| WHAT IS NEEDED |
From the first line of the listing below, retype each line up to and including the one with "vary=0.06, fine=20, bump=0.05)"; pictures stay out.

| RECORDED INFORMATION |
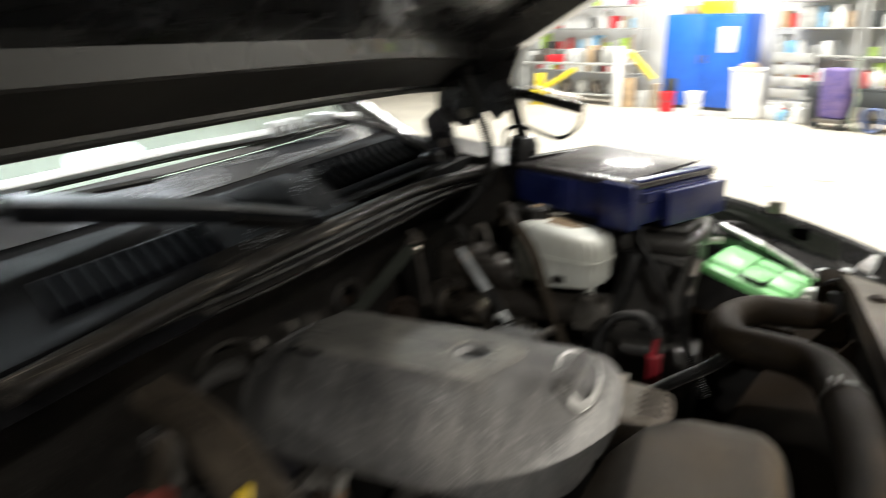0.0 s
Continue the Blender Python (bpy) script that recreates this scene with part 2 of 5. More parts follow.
M_CEIL = mat("grey_ceiling_sheet", (0.40, 0.41, 0.42), 0.6, scale=1.0, vary=0.06, fine=20, bump=0.05)


def glass_mat():
    m = bpy.data.materials.new("tinted_glass")
    m.use_nodes = True
    b = m.node_tree.nodes["Principled BSDF"]
    b.inputs["Base Color"].default_value = (0.68, 0.83, 0.83, 1)
    b.inputs["Roughness"].default_value = 0.02
    b.inputs["Transmission Weight"].default_value = 1.0
    b.inputs["IOR"].default_value = 1.45
    return m


M_GLASS = glass_mat()


# ---------- building helpers ----------
def smooth01(t):
    t = max(0.0, min(1.0, t))
    return t * t * (3 - 2 * t)


def finish(name, bm, material, shade=True):
    me = bpy.data.meshes.new(name)
    bmesh.ops.recalc_face_normals(bm, faces=bm.faces)
    bm.to_mesh(me)
    bm.free()
    me.materials.append(material)
    n = len(me.vertices)
    co = np.empty(n * 3)
    me.vertices.foreach_get("co", co)
    co = co.reshape(-1, 3)
    c = Vector((co.min(0) + co.max(0)) / 2)
    c.z = co[:, 2].min()
    me.transform(Matrix.Translation(-c))
    if shade:
        me.polygons.foreach_set("use_smooth", [True] * len(me.polygons))
        me.set_sharp_from_angle(angle=radians(38))
    ob = new(name, me)
    ob.location = c
    return ob


def part(name, bm, material, parent, label="", shade=True):
    ob = finish(name, bm, material, shade)
    at = parent.location.copy()
    up = parent.parent
    while up:
        at += up.location
        up = up.parent
    ob.location -= at
    ob.parent = parent
    if label:
        ob["label"] = label
    return ob


def thing(name, at, label, category, group="", kind=""):
    ob = new(name)
    ob.empty_display_size = 0.05
    ob.location = at
    return tagged(ob, label, category, group, kind)


def solo(name, bm, material, label, category, group="", kind="", shade=True):
    return tagged(finish(name, bm, material, shade), label, category, group, kind)


def joined(*bms):
    out = bmesh.new()
    for b in bms:
        me = bpy.data.meshes.new("tmp")
        b.to_mesh(me)
        b.free()
        out.from_mesh(me)
        bpy.data.meshes.remove(me)
    return out


def box(x0, y0, z0, x1, y1, z1, bevel=0.004, seg=2, m=None, taper=None):
    bm = bmesh.new()
    r = bmesh.ops.create_cube(bm, size=1)
    for v in bm.verts:
        v.co = Vector(((x0 + x1) / 2 + v.co.x * (x1 - x0), (y0 + y1) / 2 + v.co.y * (y1 - y0), (z0 + z1) / 2 + v.co.z * (z1 - z0)))
        if taper and v.co.z < (z0 + z1) / 2:
            v.co.x = (x0 + x1) / 2 + (v.co.x - (x0 + x1) / 2) * taper
            v.co.y = (y0 + y1) / 2 + (v.co.y - (y0 + y1) / 2) * taper
    if bevel:
        bmesh.ops.bevel(bm, geom=bm.edges[:], offset=bevel, segments=seg, affect="EDGES", profile=0.5)
    if m:
        bmesh.ops.transform(bm, matrix=m, verts=bm.verts)
    return bm


def prism(pts, z0, z1, bevel=0.003, seg=2, m=None):
    """An upright prism over an outline in x, y."""
    bm = bmesh.new()
    lo = [bm.verts.new((x, y, z0)) for x, y in pts]
    hi = [bm.verts.new((x, y, z1)) for x, y in pts]
    bm.faces.new(lo[::-1])
    bm.faces.new(hi)
    n = len(pts)
    for i in range(n):
        bm.faces.new((lo[i], lo[(i + 1) % n], hi[(i + 1) % n], hi[i]))
    if bevel:
        bmesh.ops.bevel(bm, geom=[e for e in bm.edges], offset=bevel, segments=seg, affect="EDGES", profile=0.5)
    if m:
        bmesh.ops.transform(bm, matrix=m, verts=bm.verts)
    return bm


def spline(pts, step=0.01):
    """Points along a smooth curve through the given ones."""
    p = [Vector(q) for q in pts]
    p = [p[0] * 2 - p[1]] + p + [p[-1] * 2 - p[-2]]
    out = []
    for i in range(1, len(p) - 2):
        a, b, c, d = p[i - 1:i + 3]
        n = max(2, int((c - b).length / step))
        for k in range(n):
            t = k / n
            out.append(0.5 * (2 * b + (c - a) * t + (2 * a - 5 * b + 4 * c - d) * t * t + (3 * b - a - 3 * c + d) * t ** 3))
    out.append(p[-2])
    return out


def tube(pts, r, sides=14, step=0.01, ridges=0.0, depth=0.14, flat=1.0, curve=True, r_end=None):
    """A round hose along a smooth path; ridges: pitch of its corrugation."""
    path = spline(pts, min(step, ridges / 6) if ridges else step) if curve else [Vector(q) for q in pts]
    bm = bmesh.new()
    rings = []
    side = None
    run = 0.0
    total = sum((path[i + 1] - path[i]).length for i in range(len(path) - 1)) or 1
    for i, q in enumerate(path):
        d = (path[min(i + 1, len(path) - 1)] - path[max(i - 1, 0)]).normalized()
        if side is None:
            side = d.cross(Vector((0, 0, 1)))
            if side.length < 0.1:
                side = d.cross(Vector((1, 0, 0)))
        side = (side - d * side.dot(d)).normalized()
        upv = side.cross(d)
        if i:
            run += (q - path[i - 1]).length
        rr = r if r_end is None else r + (r_end - r) * run / total
        if ridges:
            rr *= 1 + depth * math.copysign(abs(math.sin(math.pi * 2 * run / ridges)) ** 0.5, math.sin(math.pi * 2 * run / ridges)) - depth
        rings.append([bm.verts.new(q + side * (rr * math.cos(2 * math.pi * k / sides)) + upv * (rr * flat * math.sin(2 * math.pi * k / sides))) for k in range(sides)])
    for a, b in zip(rings, rings[1:]):
        for k in range(sides):
            bm.faces.new((a[k], a[(k + 1) % sides], b[(k + 1) % sides], b[k]))
    bm.faces.new(rings[0][::-1])
    bm.faces.new(rings[-1])
    return bm


def lathe(profile, at, axis=(0, 0, 1), sides=28, squash=1.0):
    """A turned form: profile of (radius, height) about an axis through at."""
    bm = bmesh.new()
    turn = Vector(axis).to_track_quat("Z", "Y").to_matrix().to_4x4()
    m = Matrix.Translation(at) @ turn
    rings = []
    for r, h in profile:
        rings.append([bm.verts.new(m @ Vector((r * math.cos(2 * math.pi * k / sides), squash * r * math.sin(2 * math.pi * k / sides), h))) for k in range(sides)])
    for a, b in zip(rings, rings[1:]):
        for k in range(sides):
            bm.faces.new((a[k], a[(k + 1) % sides], b[(k + 1) % sides], b[k]))
    bm.faces.new(rings[0][::-1])
    bm.faces.new(rings[-1])
    return bm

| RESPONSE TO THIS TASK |
0.0 s
Continue the Blender Python (bpy) script that recreates this scene with part 2 of 5. More parts follow.
M_CEIL = mat("grey_ceiling_sheet", (0.40, 0.41, 0.42), 0.6, scale=1.0, vary=0.06, fine=20, bump=0.05)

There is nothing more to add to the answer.